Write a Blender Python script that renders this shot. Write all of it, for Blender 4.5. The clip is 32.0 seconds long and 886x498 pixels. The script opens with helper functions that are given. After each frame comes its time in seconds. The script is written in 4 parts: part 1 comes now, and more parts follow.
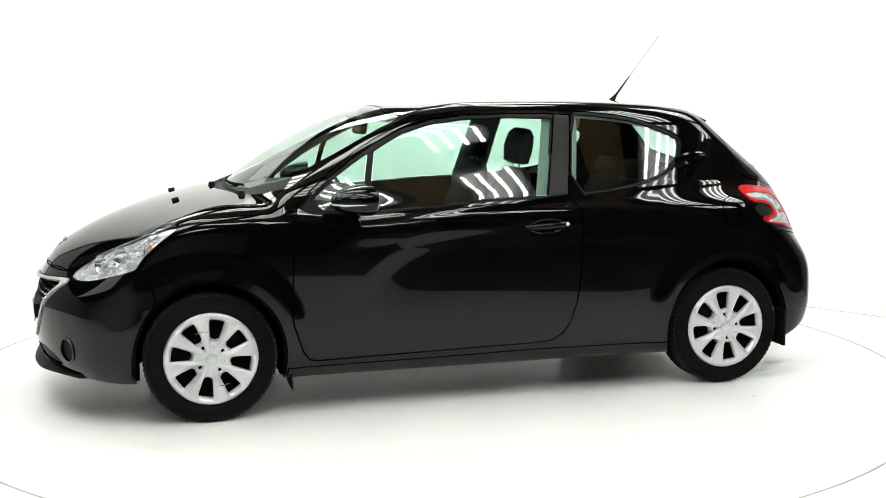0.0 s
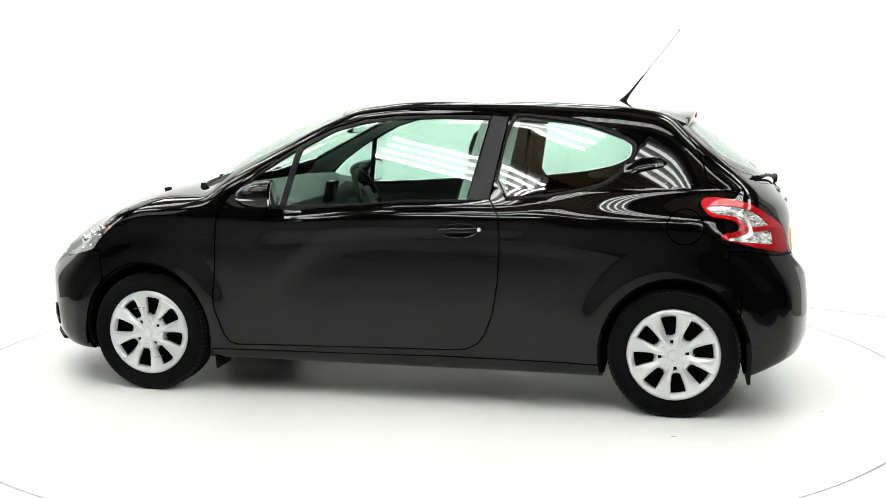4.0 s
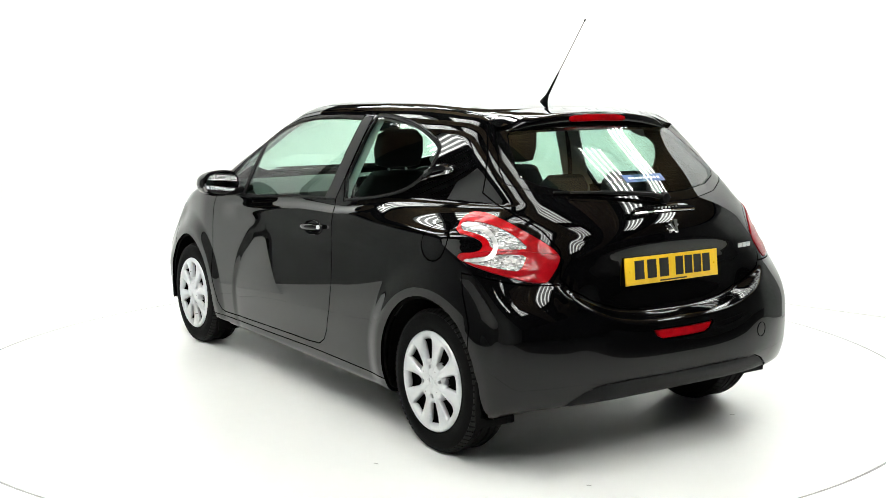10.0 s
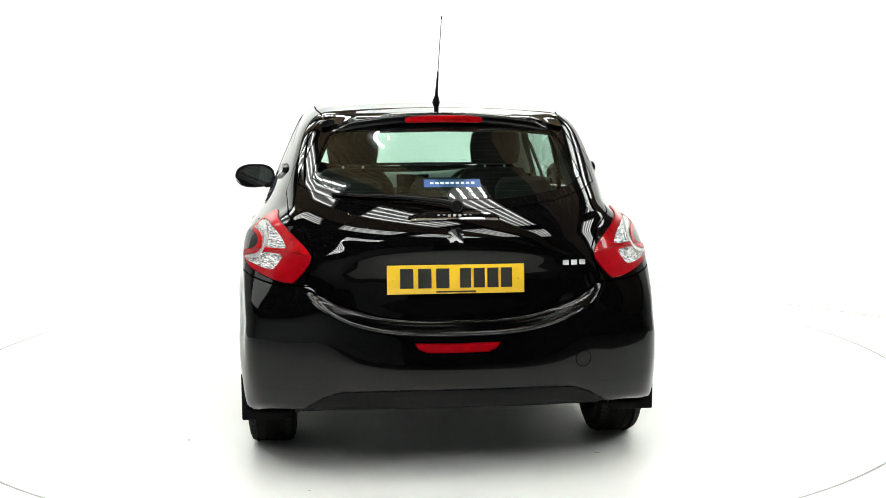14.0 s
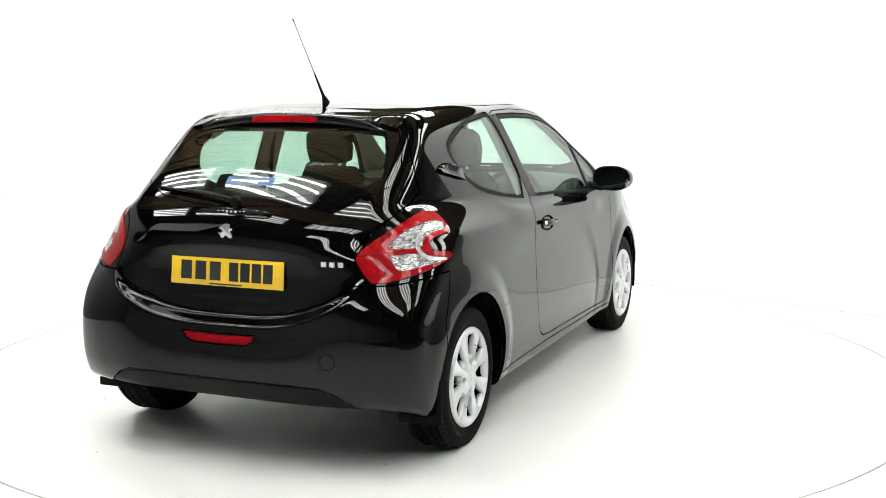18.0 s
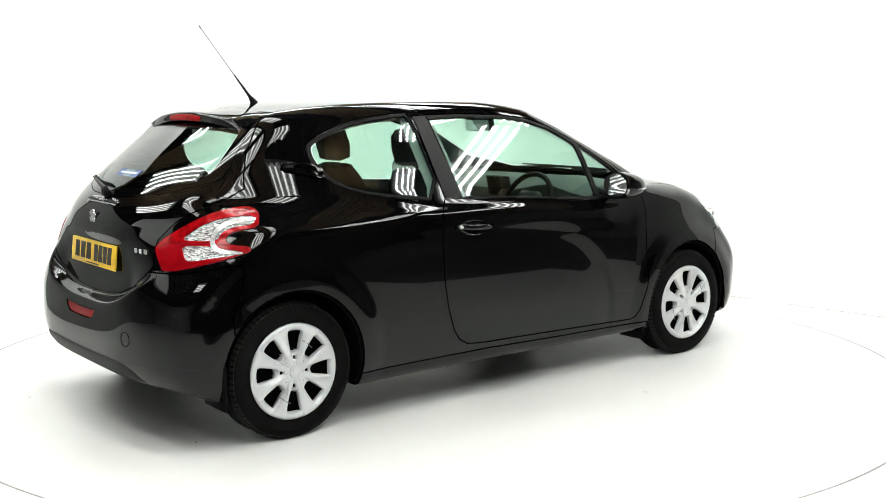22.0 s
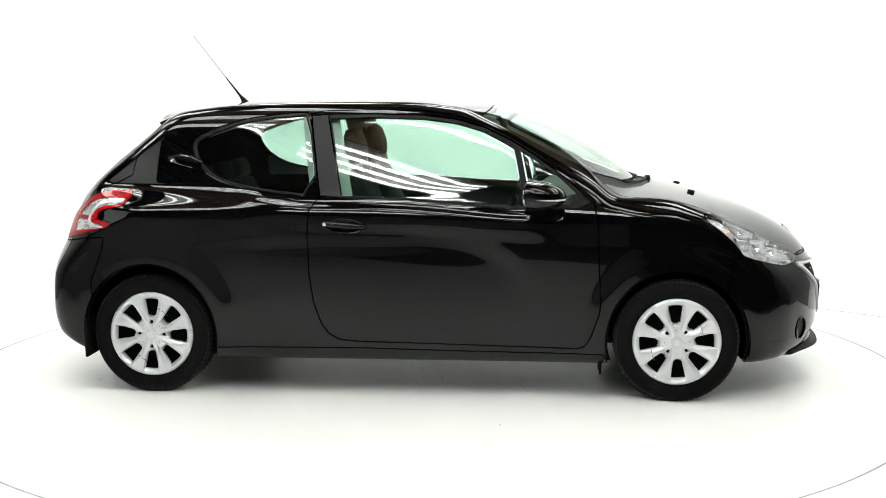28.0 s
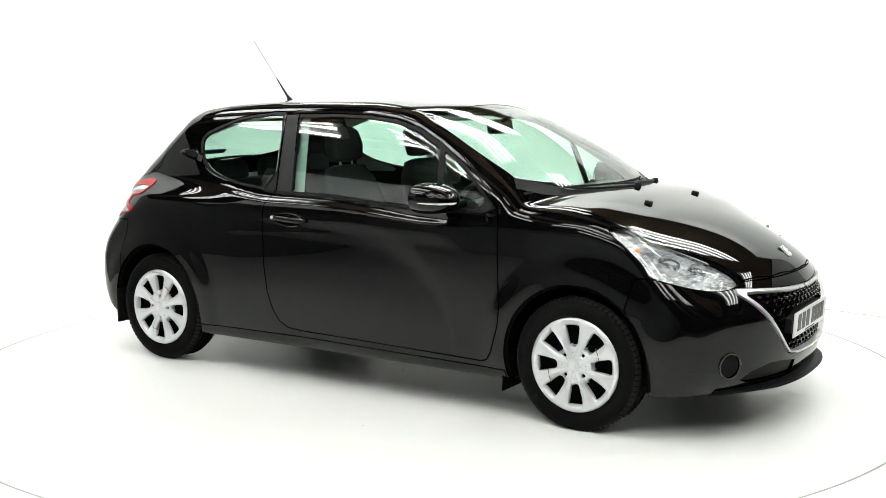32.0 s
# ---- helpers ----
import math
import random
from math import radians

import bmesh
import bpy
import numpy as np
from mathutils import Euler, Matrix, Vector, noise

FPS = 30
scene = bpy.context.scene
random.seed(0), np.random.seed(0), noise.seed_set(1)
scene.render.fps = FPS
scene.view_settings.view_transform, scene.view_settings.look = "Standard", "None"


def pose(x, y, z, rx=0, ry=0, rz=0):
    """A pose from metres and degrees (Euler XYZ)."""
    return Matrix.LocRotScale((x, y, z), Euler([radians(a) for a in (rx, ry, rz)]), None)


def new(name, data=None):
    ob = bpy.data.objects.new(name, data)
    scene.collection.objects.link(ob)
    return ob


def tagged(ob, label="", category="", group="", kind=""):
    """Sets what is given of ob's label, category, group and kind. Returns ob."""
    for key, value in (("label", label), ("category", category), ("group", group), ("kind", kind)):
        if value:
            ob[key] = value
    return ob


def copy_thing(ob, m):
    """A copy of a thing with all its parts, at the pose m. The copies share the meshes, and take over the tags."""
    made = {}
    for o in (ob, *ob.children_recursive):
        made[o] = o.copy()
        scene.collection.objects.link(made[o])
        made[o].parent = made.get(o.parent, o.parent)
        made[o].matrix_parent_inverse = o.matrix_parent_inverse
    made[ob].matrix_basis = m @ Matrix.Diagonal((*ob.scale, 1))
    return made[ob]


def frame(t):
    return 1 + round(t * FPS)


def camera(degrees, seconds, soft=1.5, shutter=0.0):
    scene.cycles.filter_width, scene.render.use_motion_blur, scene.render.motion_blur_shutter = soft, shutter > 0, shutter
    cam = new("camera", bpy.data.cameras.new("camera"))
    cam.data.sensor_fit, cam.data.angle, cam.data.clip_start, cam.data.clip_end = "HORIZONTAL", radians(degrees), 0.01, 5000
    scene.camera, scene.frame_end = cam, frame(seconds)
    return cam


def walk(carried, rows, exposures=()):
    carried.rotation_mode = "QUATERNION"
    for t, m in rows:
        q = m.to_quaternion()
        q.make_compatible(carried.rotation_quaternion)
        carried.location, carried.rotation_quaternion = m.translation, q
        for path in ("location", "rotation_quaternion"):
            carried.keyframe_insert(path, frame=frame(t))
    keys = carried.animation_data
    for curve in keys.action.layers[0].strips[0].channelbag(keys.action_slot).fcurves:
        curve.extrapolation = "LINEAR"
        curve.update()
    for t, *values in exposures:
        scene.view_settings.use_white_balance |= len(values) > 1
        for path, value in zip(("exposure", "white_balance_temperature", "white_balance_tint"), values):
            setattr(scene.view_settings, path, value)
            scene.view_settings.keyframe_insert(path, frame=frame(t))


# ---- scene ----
# A still camera before a white cyclorama; a black hatchback turns on a turntable.
cam = camera(43.7, 32.0, soft=0.7)
EYE = pose(0, -5.946, 1.436, 90 - 7.82, 0.0, -0.64) @ pose(0, 0, 0, 0, 0, -0.18)
walk(cam, [(0.0, EYE), (32.0, EYE)], exposures=[(0.0, -0.52), (32.0, -0.52)])

# ---- light ----
world = bpy.data.worlds.new("studio_world")
scene.world = world
world.use_nodes = True
world.node_tree.nodes["Background"].inputs["Color"].default_value = (0.9, 0.95, 1.0, 1)
world.node_tree.nodes["Background"].inputs["Strength"].default_value = 0.02
TUBE_POWER = 34.0

# ---- materials ----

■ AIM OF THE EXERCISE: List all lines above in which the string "given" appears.

■ TASK OUTPUT:
Write a Blender Python script that renders this shot. Write all of it, for Blender 4.5. The clip is 32.0 seconds long and 886x498 pixels. The script opens with helper functions that are given. After each frame comes its time in seconds. The script is written in 4 parts: part 1 comes now, and more parts follow.
    """Sets what is given of ob's label, category, group and kind. Returns ob."""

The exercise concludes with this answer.